Oklahoma received $1.5 million in stimulus funds to go toward the purchase of everything from convection ovens to walk-in freezers, milk boxes and steamers.
Education consultant Amy James said if Washington truly wanted to improve child nutrition through public schools, they could have easily found a better way to spend $100 million, like increasing nutritional value in meals or advertising nutrition facts.
Grants were awarded to 200 schools in 189 school districts to help school kitchens feed hundreds of hungry students.
By Alex Cameron, Oklahoma Impact Team
OKLAHOMA CITY -- The authors of the American Recovery and Reinvestment Act must have figured one way to improve child nutrition would be to improve the kitchens that prepare and serve meals to so many of them - school kitchens.
That is, presumably, the reason the legislation included a $100 million school foodservice equipment grant. Through a formula allocation, Oklahoma received 1.5 percent of that, or $1.5 million, to go to the purchase of everything from convection ovens to walk-in freezers, milk boxes to steamers.
At Roy Clark Elementary School in the Union Public School District, the kitchen feeds about 550 kids every day. It's a big job, but one that has gotten easier with the purchase of a new $18,000 steamer.
"We're excited about the opportunity the stimulus money has provided us," said Jarod Mendenhall, Union's assistant superintendent for support services.
Jarod Mendenhall said if not for the stimulus funds, they probably would have had to buy a steamer similar to the one they had before. He said the stimulus has enabled them to triple their cooking capacity.
"It's good for these schools to have these things so we can offer ready, hot food every single day," Mendenhall said.
At Capitol Hill Elementary School, in the Oklahoma City Public School District, the kitchen feeds 900 kids a day. They also just bought a new steamer. They didn't have room for one as big as Union's, and settled for an $11,000 model.
The school's cafeteria manager is ecstatic about it: "It's going to be a tremendous help. ‘I'm so happy,' I said!"
Brindy Embery said with schools in her district no longer deep frying, she relies heavily on her steamers, and one of them had broken.
"[That] kinda made it hard to get everything cooked on a timely basis, and prepared, so we could feed the kids," Embery said.

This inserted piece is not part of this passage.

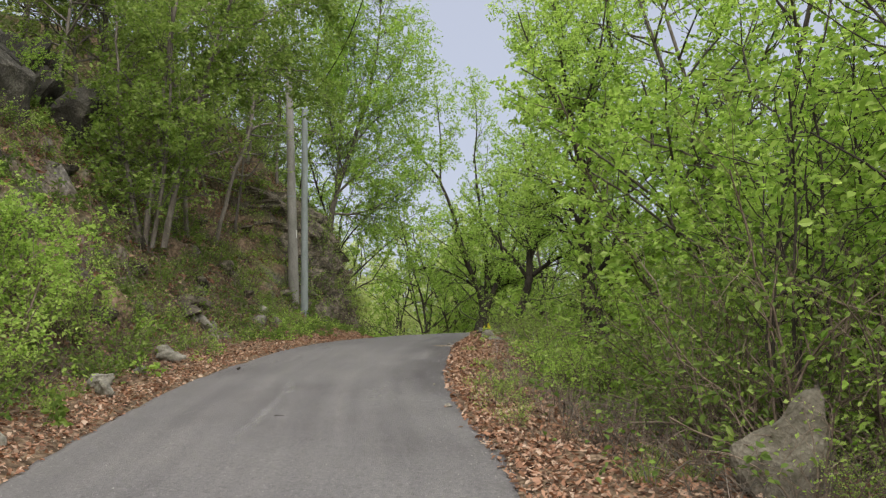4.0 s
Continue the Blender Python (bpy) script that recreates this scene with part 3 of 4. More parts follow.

In all, the State Department of Education received more than $23 million in equipment grant requests from 833 schools. After reviewing the requests, and screening for level of need, they awarded grants to 200 schools in 189 school districts.
"We tried to spread it," said Dee Baker, Oklahoma's executive director of child nutrition programs, "not only in metropolitan areas, but the rural areas as well. Everyone has equipment needs."
But not everyone thinks the grants were such a good thing.
Education consultant Amy James said she doesn't doubt that districts have equipment needs, but she does doubt whether any of them exercised fiscal restraint in making these purchases. "I mean, right here, we have $10,600 for a skillet...It seems to me that this looked like manna from heaven or free money to the districts."
James said if Washington truly wanted to improve child nutrition through public schools, they could have easily found a better way to spend $100 million.
"I would love to have seen this program have guidance to say perhaps we need to start publishing the nutritional value of the meals that are being served, perhaps the money should have been used to increase the nutritional value of the meals being served."
But in the schools themselves, in the kitchens especially, Baker said there's been no beef with the program.
"There's been tremendous support for it. I just wish we had more money to give them," Baker said.